Your task: State only the count of lines in the listing below that hold "target".

....

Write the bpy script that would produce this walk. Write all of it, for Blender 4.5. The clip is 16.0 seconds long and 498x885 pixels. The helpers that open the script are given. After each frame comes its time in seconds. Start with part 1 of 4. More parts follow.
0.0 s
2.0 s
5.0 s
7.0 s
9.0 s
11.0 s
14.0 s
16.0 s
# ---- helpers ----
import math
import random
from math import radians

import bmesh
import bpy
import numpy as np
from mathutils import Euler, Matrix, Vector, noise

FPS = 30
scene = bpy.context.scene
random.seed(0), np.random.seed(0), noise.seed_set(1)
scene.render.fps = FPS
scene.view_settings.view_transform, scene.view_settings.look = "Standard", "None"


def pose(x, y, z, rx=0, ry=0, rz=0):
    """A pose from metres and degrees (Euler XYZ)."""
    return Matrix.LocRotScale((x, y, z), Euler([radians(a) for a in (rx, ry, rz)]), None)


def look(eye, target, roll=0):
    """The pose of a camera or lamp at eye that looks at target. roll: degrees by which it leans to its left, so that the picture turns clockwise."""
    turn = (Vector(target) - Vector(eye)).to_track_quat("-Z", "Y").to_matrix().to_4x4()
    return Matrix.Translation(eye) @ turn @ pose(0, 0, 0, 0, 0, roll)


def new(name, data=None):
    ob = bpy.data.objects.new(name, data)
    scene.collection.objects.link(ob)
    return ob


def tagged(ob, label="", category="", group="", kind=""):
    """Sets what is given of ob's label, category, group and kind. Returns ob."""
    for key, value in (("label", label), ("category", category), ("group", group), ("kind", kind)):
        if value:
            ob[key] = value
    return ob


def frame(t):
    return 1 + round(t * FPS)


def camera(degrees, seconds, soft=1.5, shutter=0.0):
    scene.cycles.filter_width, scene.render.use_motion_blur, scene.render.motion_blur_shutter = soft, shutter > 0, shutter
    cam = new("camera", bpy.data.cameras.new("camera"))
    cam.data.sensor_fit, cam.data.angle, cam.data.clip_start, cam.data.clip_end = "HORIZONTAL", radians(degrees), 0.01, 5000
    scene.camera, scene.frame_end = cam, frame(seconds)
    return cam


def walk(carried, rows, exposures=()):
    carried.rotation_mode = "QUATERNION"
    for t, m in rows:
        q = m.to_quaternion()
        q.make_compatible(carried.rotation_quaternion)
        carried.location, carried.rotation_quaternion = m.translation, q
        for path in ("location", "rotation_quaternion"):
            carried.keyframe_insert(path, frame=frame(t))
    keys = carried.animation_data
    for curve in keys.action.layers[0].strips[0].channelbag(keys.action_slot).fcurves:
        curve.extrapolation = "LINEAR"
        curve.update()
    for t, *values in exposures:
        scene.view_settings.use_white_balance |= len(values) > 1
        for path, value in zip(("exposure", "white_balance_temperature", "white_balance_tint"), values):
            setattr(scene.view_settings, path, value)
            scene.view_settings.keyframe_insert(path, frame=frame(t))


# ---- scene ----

....

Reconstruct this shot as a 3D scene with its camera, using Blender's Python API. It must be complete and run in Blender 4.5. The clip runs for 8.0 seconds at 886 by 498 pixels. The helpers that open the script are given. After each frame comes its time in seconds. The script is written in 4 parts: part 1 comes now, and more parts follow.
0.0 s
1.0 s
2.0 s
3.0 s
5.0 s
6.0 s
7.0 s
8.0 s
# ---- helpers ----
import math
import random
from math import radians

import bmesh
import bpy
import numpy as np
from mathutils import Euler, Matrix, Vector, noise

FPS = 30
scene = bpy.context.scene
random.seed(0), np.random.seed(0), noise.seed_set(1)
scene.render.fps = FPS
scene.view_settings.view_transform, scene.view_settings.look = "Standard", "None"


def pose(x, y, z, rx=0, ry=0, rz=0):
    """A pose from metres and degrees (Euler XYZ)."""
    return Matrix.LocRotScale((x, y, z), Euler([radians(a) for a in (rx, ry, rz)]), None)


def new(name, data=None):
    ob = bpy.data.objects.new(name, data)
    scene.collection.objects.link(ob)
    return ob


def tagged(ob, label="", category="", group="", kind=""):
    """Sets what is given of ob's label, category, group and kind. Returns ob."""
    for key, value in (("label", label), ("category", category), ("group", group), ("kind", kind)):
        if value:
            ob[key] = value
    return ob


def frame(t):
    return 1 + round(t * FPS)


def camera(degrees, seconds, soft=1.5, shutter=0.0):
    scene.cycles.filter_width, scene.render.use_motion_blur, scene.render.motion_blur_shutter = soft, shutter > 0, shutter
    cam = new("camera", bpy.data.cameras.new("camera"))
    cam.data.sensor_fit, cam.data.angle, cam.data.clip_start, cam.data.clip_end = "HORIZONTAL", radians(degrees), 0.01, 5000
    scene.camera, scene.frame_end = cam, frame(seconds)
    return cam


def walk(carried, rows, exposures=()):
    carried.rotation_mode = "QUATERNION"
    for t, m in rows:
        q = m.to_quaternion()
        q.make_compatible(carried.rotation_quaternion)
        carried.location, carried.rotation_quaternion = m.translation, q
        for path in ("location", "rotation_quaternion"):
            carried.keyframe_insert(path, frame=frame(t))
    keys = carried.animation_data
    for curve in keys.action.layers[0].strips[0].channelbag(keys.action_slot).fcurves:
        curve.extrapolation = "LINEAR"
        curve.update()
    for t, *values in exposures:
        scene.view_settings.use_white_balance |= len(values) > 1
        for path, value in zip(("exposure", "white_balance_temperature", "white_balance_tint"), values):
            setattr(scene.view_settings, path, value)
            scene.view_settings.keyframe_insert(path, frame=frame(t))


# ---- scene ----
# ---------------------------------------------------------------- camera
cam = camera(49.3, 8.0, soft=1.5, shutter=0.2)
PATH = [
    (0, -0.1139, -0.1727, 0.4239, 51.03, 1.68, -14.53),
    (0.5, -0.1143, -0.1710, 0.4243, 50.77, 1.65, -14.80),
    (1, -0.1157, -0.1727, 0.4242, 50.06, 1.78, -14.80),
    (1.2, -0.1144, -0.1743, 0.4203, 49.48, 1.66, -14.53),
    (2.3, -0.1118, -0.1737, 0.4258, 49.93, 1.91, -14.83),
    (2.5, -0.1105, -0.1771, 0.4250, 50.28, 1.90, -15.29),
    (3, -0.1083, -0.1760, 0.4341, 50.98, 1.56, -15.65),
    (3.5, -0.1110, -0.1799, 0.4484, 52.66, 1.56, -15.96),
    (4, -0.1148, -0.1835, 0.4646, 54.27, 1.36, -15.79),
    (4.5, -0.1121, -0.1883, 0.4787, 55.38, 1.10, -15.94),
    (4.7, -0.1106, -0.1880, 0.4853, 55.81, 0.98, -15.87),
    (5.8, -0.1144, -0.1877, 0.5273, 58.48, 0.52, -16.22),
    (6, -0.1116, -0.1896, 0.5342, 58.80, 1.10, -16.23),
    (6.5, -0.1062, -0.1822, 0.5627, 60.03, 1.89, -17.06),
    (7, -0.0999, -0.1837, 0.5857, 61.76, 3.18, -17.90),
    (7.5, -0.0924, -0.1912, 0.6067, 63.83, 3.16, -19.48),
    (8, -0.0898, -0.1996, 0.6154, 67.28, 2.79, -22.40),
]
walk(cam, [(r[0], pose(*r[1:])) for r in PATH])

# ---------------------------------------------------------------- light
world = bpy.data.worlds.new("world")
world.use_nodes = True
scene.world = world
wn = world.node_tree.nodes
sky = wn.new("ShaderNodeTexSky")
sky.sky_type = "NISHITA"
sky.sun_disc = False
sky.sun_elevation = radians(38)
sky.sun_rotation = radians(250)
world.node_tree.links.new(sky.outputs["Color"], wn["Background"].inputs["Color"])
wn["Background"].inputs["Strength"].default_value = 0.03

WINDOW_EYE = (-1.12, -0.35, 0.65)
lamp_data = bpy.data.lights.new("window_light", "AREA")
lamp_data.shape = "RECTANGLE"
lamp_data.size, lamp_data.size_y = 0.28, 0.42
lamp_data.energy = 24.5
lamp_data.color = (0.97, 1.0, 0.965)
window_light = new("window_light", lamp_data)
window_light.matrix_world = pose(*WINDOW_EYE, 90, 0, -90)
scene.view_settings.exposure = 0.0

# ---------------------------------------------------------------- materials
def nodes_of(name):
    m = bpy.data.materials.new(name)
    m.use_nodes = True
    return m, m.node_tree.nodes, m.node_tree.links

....

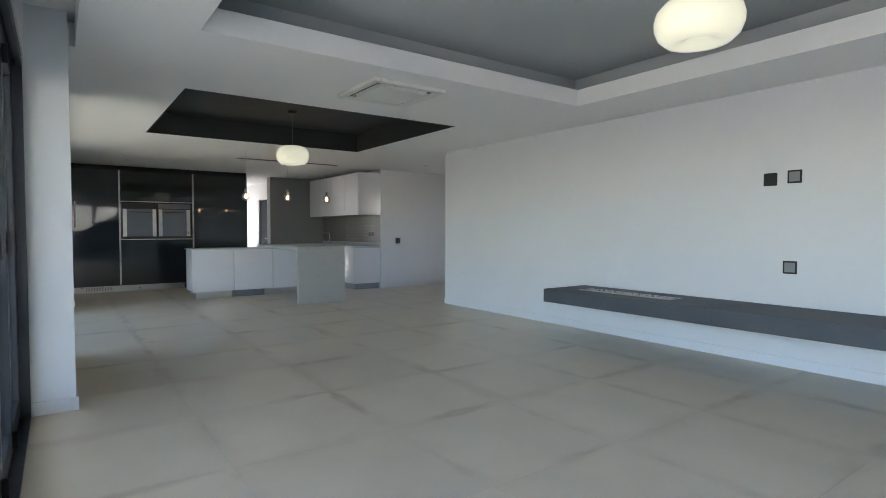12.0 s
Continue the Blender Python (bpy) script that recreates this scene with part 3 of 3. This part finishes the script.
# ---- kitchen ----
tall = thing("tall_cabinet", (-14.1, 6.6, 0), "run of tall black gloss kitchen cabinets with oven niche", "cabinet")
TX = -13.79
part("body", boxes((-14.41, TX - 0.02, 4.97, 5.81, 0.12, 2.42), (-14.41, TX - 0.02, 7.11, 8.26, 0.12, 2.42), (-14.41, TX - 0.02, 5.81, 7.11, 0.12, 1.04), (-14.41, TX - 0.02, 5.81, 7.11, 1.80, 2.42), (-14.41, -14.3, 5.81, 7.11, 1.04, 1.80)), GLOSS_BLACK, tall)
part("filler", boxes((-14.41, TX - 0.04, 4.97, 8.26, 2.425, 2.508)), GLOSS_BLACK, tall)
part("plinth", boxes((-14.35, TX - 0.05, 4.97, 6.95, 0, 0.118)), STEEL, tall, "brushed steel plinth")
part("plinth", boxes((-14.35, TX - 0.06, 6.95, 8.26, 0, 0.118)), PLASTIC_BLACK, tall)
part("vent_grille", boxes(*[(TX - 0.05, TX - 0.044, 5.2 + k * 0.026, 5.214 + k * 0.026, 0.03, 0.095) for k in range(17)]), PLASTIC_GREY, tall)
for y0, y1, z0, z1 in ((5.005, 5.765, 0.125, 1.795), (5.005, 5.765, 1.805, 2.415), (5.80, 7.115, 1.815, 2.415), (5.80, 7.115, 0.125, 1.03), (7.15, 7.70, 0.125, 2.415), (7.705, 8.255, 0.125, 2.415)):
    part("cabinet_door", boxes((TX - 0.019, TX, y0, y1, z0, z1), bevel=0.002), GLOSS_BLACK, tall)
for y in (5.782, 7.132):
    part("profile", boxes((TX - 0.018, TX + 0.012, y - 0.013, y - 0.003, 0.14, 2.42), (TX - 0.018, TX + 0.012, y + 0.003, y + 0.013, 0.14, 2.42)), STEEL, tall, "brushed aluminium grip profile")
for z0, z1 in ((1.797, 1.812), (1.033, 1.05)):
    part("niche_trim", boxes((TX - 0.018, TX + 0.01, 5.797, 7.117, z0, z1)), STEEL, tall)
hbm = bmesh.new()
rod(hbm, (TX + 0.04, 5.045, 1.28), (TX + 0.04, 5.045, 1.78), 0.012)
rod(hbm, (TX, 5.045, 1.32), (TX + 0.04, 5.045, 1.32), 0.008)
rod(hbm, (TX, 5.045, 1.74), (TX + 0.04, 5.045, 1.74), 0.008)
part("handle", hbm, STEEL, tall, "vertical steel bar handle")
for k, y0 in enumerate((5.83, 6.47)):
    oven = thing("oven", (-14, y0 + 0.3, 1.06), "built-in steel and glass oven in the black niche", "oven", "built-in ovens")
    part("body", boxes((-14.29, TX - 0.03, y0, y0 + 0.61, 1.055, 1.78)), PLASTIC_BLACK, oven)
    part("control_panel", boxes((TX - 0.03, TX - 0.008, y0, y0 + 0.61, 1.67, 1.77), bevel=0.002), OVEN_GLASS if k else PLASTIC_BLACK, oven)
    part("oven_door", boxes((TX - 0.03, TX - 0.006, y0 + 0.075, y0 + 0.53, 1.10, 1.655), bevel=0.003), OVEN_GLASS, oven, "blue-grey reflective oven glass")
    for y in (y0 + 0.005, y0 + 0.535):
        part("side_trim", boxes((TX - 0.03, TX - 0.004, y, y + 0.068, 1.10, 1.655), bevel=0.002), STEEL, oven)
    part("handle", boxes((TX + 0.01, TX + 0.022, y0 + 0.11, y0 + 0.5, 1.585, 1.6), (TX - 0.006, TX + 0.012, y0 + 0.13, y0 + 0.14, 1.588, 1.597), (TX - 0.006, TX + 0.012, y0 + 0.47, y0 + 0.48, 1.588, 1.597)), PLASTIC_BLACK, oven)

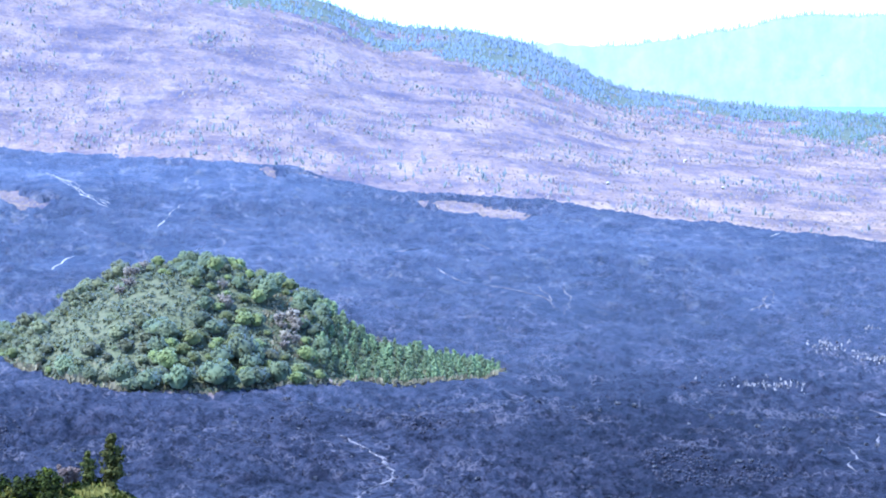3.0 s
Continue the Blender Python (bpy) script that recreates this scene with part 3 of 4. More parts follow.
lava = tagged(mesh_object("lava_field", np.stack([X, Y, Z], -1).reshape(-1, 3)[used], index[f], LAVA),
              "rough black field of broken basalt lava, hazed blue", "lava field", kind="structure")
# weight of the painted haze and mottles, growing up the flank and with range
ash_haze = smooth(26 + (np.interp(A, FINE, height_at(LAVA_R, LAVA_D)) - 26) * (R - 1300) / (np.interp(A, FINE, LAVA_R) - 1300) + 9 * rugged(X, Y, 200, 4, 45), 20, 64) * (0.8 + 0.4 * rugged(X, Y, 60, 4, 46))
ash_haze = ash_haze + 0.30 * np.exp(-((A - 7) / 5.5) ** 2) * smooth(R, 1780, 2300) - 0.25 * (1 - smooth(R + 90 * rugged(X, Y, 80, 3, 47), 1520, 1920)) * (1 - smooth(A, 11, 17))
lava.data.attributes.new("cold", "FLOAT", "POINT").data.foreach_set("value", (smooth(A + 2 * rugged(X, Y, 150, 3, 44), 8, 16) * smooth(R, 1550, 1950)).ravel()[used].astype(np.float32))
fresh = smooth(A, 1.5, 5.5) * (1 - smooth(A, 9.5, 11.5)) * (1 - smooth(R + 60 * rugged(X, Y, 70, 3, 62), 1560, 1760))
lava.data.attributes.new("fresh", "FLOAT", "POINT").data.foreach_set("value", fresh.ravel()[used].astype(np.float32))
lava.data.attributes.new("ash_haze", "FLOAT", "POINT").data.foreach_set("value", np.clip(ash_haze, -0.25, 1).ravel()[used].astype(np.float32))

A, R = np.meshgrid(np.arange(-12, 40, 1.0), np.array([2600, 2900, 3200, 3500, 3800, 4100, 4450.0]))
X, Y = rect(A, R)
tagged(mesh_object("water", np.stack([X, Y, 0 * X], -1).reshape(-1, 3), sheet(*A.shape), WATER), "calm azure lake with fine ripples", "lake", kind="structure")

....

Answer: 3